● WRITTEN INSTRUCTION: Scan the lines and state how many carry "with". Leave out everything but the number.

● RECORDED DATA:
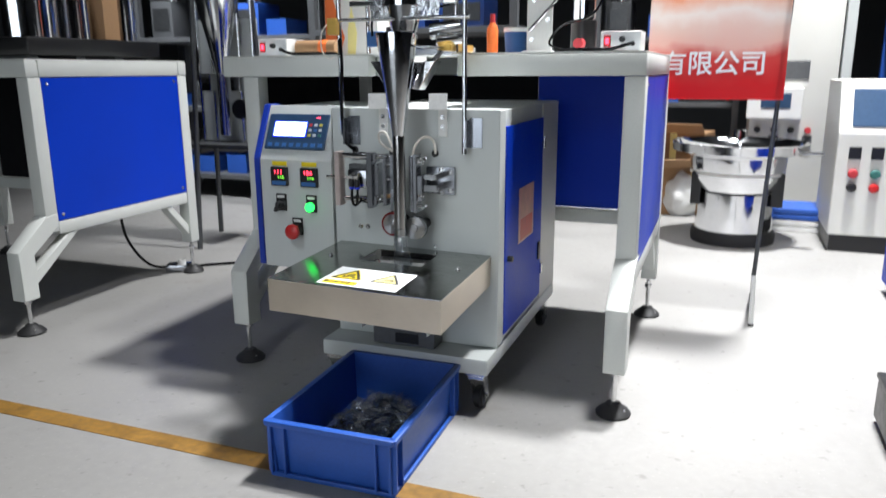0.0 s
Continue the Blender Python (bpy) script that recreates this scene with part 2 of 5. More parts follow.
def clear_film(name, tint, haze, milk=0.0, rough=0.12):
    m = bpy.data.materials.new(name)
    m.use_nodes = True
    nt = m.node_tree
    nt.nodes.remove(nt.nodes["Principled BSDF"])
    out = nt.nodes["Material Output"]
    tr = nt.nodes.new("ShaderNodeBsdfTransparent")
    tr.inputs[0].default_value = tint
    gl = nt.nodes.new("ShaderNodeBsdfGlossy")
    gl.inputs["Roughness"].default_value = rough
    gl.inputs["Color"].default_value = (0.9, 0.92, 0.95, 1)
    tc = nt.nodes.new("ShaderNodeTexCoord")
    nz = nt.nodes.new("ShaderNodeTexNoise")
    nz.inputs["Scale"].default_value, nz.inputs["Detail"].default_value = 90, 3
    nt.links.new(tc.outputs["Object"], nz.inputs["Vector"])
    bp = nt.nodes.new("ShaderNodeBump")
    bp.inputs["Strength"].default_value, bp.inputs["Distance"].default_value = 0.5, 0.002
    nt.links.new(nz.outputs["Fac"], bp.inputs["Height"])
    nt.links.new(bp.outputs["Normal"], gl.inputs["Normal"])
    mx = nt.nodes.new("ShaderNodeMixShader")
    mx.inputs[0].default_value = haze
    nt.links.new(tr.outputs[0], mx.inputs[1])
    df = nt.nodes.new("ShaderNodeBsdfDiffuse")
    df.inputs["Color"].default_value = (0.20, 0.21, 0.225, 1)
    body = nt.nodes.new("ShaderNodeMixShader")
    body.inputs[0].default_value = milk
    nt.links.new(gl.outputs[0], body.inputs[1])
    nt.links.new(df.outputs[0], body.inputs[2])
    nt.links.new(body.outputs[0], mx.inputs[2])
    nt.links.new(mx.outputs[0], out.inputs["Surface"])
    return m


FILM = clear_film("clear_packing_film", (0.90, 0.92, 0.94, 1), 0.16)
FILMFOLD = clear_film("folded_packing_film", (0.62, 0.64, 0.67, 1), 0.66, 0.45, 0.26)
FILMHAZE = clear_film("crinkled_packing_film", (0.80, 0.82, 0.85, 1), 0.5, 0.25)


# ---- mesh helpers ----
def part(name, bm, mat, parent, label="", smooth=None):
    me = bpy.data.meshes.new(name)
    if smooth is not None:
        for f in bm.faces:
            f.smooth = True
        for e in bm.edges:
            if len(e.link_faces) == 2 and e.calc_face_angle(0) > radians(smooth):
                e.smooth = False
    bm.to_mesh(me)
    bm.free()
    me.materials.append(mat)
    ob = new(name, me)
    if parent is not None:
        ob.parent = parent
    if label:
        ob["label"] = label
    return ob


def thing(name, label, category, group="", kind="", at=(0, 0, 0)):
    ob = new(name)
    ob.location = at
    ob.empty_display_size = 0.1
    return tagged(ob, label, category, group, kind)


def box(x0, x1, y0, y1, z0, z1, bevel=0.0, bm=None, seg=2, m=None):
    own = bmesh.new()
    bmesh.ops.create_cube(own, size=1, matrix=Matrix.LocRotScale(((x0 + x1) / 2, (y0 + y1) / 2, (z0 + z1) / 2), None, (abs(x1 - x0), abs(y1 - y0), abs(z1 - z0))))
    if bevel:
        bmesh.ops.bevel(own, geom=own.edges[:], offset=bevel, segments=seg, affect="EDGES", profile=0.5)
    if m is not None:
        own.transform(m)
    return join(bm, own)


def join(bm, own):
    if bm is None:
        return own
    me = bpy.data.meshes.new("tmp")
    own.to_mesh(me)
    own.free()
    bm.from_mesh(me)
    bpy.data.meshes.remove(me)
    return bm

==

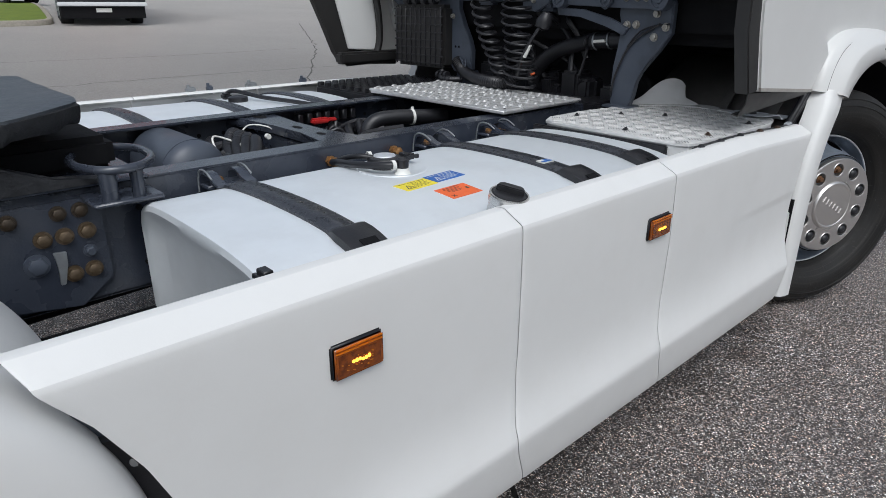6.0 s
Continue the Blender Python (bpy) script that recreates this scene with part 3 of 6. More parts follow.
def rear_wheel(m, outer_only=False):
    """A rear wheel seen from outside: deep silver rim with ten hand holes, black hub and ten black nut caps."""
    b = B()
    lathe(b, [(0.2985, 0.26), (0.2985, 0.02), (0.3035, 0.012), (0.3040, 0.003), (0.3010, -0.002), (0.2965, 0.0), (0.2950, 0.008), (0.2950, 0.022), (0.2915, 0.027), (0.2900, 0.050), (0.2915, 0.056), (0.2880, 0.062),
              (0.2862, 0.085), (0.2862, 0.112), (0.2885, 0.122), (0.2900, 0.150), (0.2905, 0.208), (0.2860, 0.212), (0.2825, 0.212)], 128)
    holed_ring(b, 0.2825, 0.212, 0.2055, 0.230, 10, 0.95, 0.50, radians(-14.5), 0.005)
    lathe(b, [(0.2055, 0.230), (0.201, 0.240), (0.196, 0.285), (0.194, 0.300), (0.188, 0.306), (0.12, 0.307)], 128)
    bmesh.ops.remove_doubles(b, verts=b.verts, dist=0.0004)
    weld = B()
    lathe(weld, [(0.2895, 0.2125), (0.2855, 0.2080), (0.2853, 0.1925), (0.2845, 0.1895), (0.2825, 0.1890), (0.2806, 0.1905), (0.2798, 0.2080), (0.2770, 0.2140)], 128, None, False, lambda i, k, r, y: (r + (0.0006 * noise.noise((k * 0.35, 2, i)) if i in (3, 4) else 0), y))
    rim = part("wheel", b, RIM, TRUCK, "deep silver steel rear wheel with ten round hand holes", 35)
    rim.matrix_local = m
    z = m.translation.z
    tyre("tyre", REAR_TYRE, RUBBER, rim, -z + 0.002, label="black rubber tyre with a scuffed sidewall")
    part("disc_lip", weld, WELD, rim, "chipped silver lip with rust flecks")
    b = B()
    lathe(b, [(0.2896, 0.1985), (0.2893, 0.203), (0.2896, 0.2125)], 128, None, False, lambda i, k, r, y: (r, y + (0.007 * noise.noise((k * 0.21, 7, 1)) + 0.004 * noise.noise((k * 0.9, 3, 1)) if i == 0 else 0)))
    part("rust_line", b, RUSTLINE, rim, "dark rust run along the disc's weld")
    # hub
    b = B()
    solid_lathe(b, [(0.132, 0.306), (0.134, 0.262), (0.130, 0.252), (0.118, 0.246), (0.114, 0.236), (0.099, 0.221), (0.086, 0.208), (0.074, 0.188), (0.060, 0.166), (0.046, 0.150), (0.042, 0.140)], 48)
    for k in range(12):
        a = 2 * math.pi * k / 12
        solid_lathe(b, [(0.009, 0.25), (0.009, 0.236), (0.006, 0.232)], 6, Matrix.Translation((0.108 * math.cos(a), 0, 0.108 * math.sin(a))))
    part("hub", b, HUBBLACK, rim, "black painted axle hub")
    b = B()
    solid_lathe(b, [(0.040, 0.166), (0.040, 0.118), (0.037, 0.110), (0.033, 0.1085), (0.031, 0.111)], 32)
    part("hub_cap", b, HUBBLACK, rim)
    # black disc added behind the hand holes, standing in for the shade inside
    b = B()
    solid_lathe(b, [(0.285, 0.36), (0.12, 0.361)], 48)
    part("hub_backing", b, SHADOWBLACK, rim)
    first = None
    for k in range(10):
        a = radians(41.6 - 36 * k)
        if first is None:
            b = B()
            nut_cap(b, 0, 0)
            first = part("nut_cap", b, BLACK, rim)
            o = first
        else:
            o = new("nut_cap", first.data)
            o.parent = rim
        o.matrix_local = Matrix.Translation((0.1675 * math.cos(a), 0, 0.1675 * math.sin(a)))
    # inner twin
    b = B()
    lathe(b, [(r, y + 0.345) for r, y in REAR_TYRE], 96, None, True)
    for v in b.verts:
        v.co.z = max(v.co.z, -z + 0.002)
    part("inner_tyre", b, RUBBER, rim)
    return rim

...

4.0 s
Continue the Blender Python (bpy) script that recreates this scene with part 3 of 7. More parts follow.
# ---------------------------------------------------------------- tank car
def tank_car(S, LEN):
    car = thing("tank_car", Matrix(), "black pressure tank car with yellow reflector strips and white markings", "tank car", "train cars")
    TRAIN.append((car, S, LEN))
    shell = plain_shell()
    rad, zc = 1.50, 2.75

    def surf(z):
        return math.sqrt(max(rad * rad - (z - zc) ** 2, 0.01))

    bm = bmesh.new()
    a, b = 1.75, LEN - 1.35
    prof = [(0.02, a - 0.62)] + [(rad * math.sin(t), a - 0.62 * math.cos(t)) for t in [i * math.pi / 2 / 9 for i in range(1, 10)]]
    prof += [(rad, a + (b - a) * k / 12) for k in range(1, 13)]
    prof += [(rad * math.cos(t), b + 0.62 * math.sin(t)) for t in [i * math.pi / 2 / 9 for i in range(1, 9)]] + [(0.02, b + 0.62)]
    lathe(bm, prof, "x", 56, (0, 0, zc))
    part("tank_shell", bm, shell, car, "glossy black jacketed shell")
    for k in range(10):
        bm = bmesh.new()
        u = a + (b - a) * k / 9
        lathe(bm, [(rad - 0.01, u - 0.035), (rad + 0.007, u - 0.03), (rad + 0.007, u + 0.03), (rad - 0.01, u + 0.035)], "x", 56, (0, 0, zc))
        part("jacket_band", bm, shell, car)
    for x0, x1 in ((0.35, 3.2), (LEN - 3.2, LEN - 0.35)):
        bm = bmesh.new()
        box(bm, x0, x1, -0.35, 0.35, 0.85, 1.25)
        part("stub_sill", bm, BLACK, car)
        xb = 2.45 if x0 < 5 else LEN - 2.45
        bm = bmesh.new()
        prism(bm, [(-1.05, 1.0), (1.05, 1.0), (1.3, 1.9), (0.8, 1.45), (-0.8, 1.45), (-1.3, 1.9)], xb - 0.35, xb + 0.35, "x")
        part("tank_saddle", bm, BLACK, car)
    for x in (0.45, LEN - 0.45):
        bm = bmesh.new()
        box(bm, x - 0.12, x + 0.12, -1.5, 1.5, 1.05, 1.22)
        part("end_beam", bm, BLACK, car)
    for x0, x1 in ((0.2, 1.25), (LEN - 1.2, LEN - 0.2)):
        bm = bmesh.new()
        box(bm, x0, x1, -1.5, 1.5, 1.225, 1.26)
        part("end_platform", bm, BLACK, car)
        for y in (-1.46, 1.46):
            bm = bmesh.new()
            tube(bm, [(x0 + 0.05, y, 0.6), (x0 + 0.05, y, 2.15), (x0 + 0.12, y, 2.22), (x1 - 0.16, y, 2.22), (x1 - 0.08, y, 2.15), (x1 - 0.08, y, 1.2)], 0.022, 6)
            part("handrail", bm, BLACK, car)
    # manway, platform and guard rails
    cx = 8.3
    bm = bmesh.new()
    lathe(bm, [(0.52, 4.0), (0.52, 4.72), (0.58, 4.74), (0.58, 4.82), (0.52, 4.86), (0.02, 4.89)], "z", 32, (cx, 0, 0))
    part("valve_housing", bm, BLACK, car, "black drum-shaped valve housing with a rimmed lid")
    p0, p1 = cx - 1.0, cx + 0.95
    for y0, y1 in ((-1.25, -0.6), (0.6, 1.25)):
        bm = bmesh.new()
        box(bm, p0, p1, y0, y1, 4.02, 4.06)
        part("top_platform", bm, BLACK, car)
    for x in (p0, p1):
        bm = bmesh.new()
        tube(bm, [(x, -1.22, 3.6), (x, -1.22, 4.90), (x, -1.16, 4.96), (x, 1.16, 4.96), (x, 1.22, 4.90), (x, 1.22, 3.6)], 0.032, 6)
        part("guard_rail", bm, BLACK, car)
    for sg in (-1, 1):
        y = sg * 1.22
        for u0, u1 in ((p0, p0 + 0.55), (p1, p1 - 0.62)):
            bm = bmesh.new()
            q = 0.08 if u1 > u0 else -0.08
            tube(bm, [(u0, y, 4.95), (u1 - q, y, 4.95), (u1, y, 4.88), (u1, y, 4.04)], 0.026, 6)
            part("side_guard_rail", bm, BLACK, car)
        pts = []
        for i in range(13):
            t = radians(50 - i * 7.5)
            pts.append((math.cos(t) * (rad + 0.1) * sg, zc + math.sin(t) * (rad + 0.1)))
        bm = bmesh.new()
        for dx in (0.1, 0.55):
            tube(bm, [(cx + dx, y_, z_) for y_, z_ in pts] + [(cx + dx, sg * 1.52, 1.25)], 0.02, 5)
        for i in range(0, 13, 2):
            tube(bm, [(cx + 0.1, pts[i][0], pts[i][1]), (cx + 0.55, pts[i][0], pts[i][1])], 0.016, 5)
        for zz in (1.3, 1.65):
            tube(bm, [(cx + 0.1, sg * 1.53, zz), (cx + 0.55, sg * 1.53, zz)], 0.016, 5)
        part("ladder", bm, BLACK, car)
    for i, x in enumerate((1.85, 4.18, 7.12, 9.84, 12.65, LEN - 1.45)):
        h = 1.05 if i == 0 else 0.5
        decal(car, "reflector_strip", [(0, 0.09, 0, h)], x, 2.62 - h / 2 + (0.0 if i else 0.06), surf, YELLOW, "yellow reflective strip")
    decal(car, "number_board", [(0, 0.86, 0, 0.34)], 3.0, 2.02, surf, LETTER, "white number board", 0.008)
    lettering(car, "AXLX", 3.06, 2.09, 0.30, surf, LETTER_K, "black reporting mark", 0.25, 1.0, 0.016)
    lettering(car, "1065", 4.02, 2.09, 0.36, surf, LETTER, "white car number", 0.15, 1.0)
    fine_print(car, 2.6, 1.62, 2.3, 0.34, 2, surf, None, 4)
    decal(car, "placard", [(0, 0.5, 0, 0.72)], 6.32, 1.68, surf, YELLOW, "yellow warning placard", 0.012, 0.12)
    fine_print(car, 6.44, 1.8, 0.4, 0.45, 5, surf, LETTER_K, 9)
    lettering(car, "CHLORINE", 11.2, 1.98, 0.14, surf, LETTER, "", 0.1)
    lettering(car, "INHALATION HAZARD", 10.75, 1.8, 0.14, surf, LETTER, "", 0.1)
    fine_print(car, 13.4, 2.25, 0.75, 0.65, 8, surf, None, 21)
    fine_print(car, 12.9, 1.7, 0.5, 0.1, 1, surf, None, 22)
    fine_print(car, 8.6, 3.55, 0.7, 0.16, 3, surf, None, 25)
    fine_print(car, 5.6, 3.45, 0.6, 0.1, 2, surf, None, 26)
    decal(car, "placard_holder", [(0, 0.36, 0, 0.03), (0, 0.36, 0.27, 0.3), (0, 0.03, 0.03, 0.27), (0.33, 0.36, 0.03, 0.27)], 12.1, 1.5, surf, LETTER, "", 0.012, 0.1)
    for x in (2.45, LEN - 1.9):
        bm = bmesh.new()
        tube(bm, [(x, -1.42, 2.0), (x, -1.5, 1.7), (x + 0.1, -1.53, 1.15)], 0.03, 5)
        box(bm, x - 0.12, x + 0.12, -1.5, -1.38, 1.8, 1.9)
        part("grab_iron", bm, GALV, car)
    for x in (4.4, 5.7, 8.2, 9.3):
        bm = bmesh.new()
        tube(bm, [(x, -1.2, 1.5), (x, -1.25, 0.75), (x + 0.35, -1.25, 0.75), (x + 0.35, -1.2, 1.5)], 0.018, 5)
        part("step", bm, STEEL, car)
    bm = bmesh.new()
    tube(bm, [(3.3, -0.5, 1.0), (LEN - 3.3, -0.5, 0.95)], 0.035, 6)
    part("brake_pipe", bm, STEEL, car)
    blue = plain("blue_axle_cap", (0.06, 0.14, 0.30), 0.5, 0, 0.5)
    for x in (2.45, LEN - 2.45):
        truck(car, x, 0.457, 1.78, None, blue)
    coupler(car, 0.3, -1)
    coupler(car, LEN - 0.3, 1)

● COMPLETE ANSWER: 9